Escritoras na arquibancada do Pacaembu. |
No fim de semana dei uma passada na Feira do Livro do Pacaembu, para encontrar os colegas e participar dos autógrafos da revista Morel, editada pelo querido Ronaldo Bressane, com a qual colaborei há alguns meses.
Com a Giovana Madalosso, que organizou o encontro de mulheres. |
Era manhã de domingo, bem o momento em que quase 500 escritoras se reuniram nas arquibancadas do estádio, para fazer uma fotografia das mulheres produzindo literatura hoje.

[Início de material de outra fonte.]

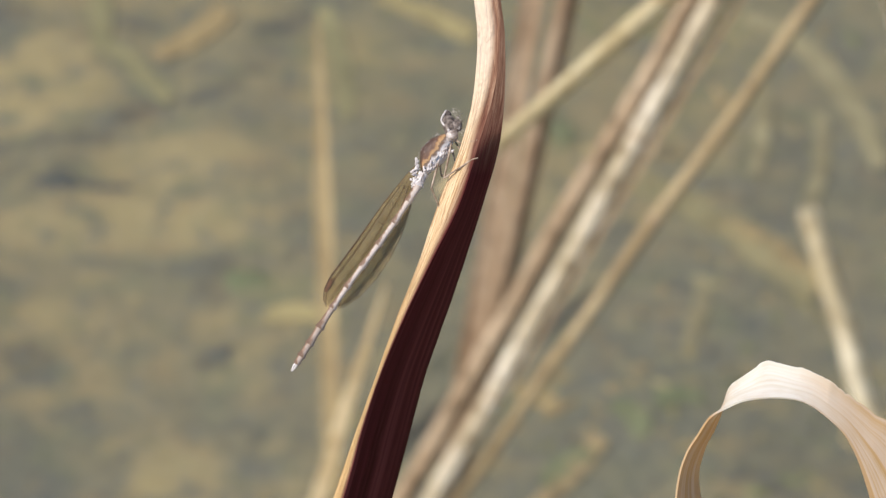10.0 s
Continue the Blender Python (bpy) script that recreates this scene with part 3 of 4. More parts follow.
def build_perch():
    ob = thing("reed_leaf", PERCH, "folded dry reed leaf, one flank straw, the other dark maroon", "reed leaf", "dry reed leaves")
    rows = []
    ctrl = [(h, 0, a, b, c) for h, a, b, c in PERCH_WIDTHS] + [(-52 - 0.766 * k, 0.643 * k - 5, -17.2 - 0.12 * k, -16.5 - 0.12 * k, -9 - 0.12 * k) for k in (30, 150, 800)]
    stations = glide(ctrl, 230)
    cols = 12
    for n, (h, deep, a, b, c) in enumerate(stations):
        deep += -0.06 * h + 1.0
        left, right = [], []
        steep = np.interp(h, [3, 11], [2.1, 0.3])
        for k in range(cols):
            f = k / cols
            curve = (1 - f) ** 1.3
            rib = 0.035 * math.sin(f * 15 + 2.0 * noise.noise((h * 0.06, f * 3, 0)))
            crinkle = (0.08 * noise.noise((h * 0.35, f * 4, 7)) + 0.07 * noise.noise((h * 1.5, f * 3, 2))) * (1 if h > 10 else 0.35)
            left.append((a + (b - a) * f + 0.07 * noise.noise((h * 0.25, 0, 3)) * (1 - f), deep + (b - a) * 0.75 * curve + rib + crinkle, h))
        for k in range(cols + 1):
            f = k / cols
            rib = np.interp(h, [4, 12], [0.012, 0.004]) * math.sin(f * 22) * math.sin(math.pi * f)
            groove = 0.22 * math.exp(-((f - 0.16) / 0.06) ** 2) * min(1, max(0, (5 - h) / 20))
            right.append((b + (c - b) * f + 0.05 * noise.noise((h * 0.3, 5, 3)) * f, deep + (c - b) * steep * f ** 1.2 + rib + groove, h))
        rows.append((left + right[:1], right))
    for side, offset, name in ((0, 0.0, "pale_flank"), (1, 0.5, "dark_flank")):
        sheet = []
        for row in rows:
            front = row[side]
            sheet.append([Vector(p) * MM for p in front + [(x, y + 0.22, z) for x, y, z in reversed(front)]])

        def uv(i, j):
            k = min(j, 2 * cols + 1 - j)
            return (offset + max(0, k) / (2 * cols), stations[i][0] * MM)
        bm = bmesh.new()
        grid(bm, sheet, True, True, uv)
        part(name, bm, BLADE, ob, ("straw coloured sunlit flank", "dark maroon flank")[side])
    return ob


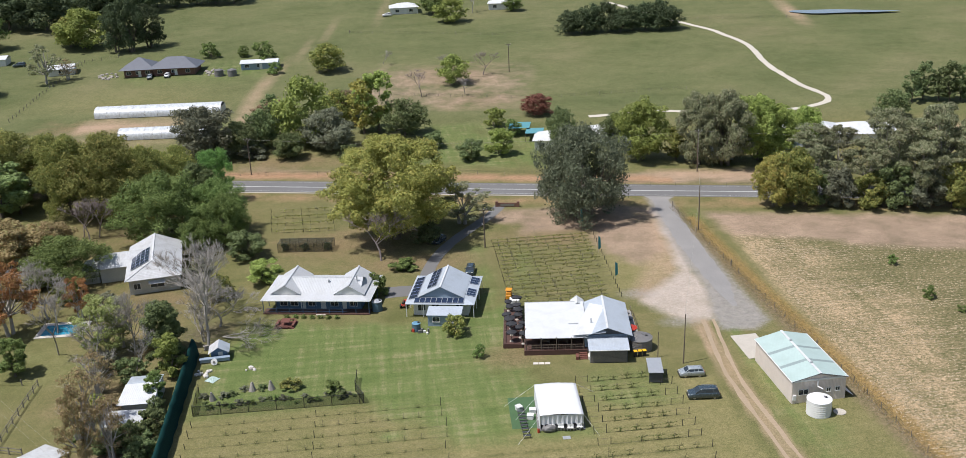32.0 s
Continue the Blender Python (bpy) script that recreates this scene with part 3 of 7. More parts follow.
    s0 = -BASE[0] * UY + BASE[1] * UX + 1.2
    wander = mathn(N, L, "MULTIPLY", mathn(N, L, "SUBTRACT", fine, 0.5), 0.75)
    ph = mathn(N, L, "FRACT", mathn(N, L, "DIVIDE", mathn(N, L, "SUBTRACT", mathn(N, L, "ADD", mathn(N, L, "ADD", sx.outputs[1], wander), 1.5), s0 % 3.0), 3.0))
    band = mathn(N, L, "SUBTRACT", 1.0, mathn(N, L, "MULTIPLY", mathn(N, L, "ABSOLUTE", mathn(N, L, "SUBTRACT", ph, 0.5)), 4.2), True)
    tufty = ramp(N, L, noise_out(N, L, rot.outputs[0], 1.0, 5, 0.7, (0.75, 0.5, 1.0)), [(0.34, (0.25, 0.25, 0.25)), (0.58, (1.0, 1.0, 1.0))])
    band = mathn(N, L, "MULTIPLY", mathn(N, L, "MULTIPLY", band, vi), tufty)
    col = mixc(N, L, band, col, (0.062, 0.072, 0.025))
    col = mixc(N, L, mask(ve, 0.6), col, ramp(N, L, fine, [(0.3, (0.30, 0.17, 0.10)), (0.7, (0.40, 0.26, 0.165))]))
    col = mixc(N, L, mask(di, 0.25), col, ramp(N, L, fine, [(0.3, (0.360, 0.244, 0.166)), (0.7, (0.435, 0.318, 0.230))]))
    col = mixc(N, L, mathn(N, L, "MULTIPLY", mask(go, 0.7, fine), 0.8), col, ramp(N, L, fine, [(0.3, (0.205, 0.132, 0.044)), (0.7, (0.340, 0.228, 0.088))]))
    col = mixc(N, L, mask(pa, 0.7), col, ramp(N, L, fine, [(0.3, (0.37, 0.312, 0.265)), (0.7, (0.455, 0.39, 0.335))]))
    col = mixc(N, L, mathn(N, L, "MULTIPLY", mask(dv, 0.6, fine), 0.92), col, ramp(N, L, noise_out(N, L, co, 0.7, 6, 0.7), [(0.3, (0.215, 0.202, 0.190)), (0.7, (0.335, 0.310, 0.286))]))
    tuft = ramp(N, L, fine, [(0.28, (0.82, 0.84, 0.80)), (0.5, (1.0, 1.0, 1.0)), (0.72, (1.15, 1.13, 1.12))])
    bare = mathn(N, L, "ADD", pa, mathn(N, L, "ADD", dv, mathn(N, L, "MULTIPLY", di, 0.9)), True)
    rough_k = mathn(N, L, "SUBTRACT", 0.92, mathn(N, L, "MULTIPLY", bare, 0.62))
    col = mixc(N, L, rough_k, col, tuft, "MULTIPLY")
    clump = ramp(N, L, noise_out(N, L, co, 0.55, 5, 0.68), [(0.3, (0.87, 0.90, 0.85)), (0.5, (1.0, 1.0, 1.0)), (0.7, (1.10, 1.08, 1.06))])
    col = mixc(N, L, 0.9, col, clump, "MULTIPLY")
    grit = ramp(N, L, noise_out(N, L, co, 4.6, 3, 0.75), [(0.32, (0.62, 0.64, 0.60)), (0.5, (1.0, 1.0, 1.0)), (0.68, (1.42, 1.39, 1.36))])
    col = mixc(N, L, rough_k, col, grit, "MULTIPLY")
    L.new(col, b.inputs["Base Color"])
    b.inputs["Roughness"].default_value = 0.95
    b.inputs["Specular IOR Level"].default_value = 0.1
    bp = node(N, "ShaderNodeBump", Strength=0.35, Distance=0.2)
    L.new(fine, bp.inputs["Height"])
    L.new(bp.outputs[0], b.inputs["Normal"])
    me.materials.append(m)
    tagged(ob, "dry olive pasture with brown soil patches and worn tracks", "ground", kind="structure")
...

Eu entendi o encontro mais como uma celebração do que um protesto. Se historicamente as mulheres sempre estiveram às sombras na literatura, o momento é de total holofote. Nunca se publicou tanto, se discutiu tanto, se fez tantos eventos, livrarias e publicações para as mulheres.
É um momento para pautas identitárias, em que as produções literárias que mais repercutem discutem a questão das mulheres, dos negros, dos indígenas. (Lembro que, nos finalistas do Jabuti do ano passado, por exemplo, TODOS os finalistas tratavam de questões raciais, inclusive o meu livro).
Com os góticos Nestarez e Aguiar, no Pacaembu. |
Acho sempre bem vindo discutir novas pautas, trazer novos temas, novas estéticas - mas me incomoda um pouco quanto a "pauta da vez" se torna absoluta, e até se nega ou invalida quem está fora dela. Vi nos últimos tempos livros importantes de autores homens-brancos-héteros sendo escanteados por não se encaixarem na discussão de vez (sendo às vezes até invalidados por esses grupos). Sempre gosto de lembrar do exemplo de um prêmio que o Evandro Affonso Ferreira recebeu, que veio com uma avalanche de críticas femininas, por não terem mulheres finalistas. Não se pode dizer que um senhor escritor como o Evandro já teve em toda sua carreira tanto espaço quanto uma Djamila, uma Del Fuego, uma Tatiana Salem Levy, por exemplo. Então ainda que as reinvindicações por espaço de grupos marginalizados sejam legítimas, pontualmente muitas vezes ela se tornam injustas.
Com Julia Codo e Andrea del Fuego. |
Fiquei refletindo como os gays se encaixavam nesse momento. E acho que a pauta homossexual masculina não está sendo especialmente favorecida, também por não ser novidade.
Pode se dizer que historicamente mulheres e negros estão escrevendo, publicando, comunicando seus pontos de vista há muito pouco tempo, mas isso não é exatamente verdade com os homens gays. Os homossexuais masculinos escrevem desde a antiguidade clássica - e seus pontos de vista, o homoerotismo, está presente desde então, ainda que de maneira latente ou velada. A história de afeto e amor entre os homens acontece desde os épicos gregos, os romances de cavalaria, o romantismo.
Essa visão homoerótica de mundo, na verdade, nunca foi um grande tabu na literatura, ela só passou a ser quando a homossexualidade passou a ser assumida e discutida - daí o afeto entre os homens que "passava de boa", de forma velada, se tornou "viadagem."
Pense em Àlvarez de Azevedo, por exemplo, ou Oscar Wilde, que fez toda fama e fortuna em cima de uma literatura homoerótica, que só se tornou problematizada quando ele de fato foi condenado por pederastia no final do século XIX. Penso também em como uma obra como "Morte em Veneza" seria problematizada hoje, com a questão da pedofilia. De todo modo, esses pontos de vista de homens gays são escritos, publicados e amplamente discutidos há séculos.
Para mim é cada vez mais um desafio tentar encaixar o que eu tenho a dizer com temas que sejam relevantes no momento. "Fé no Inferno" foi pensado muito dessa forma (e ainda que tenha conquistado certo prestígio, não posso dizer que foi muito bem-sucedido). Sempre levantei a bandeira do "atemporal-universal", mas acho que estamos num momento político em que isso se confunde com o "irrelevante." É a velha história do "quem faz diferente não faz diferença." É preciso encontrar algo que soe novo, mas que ainda ecoe aos milhares - como tantas mulheres têm feito.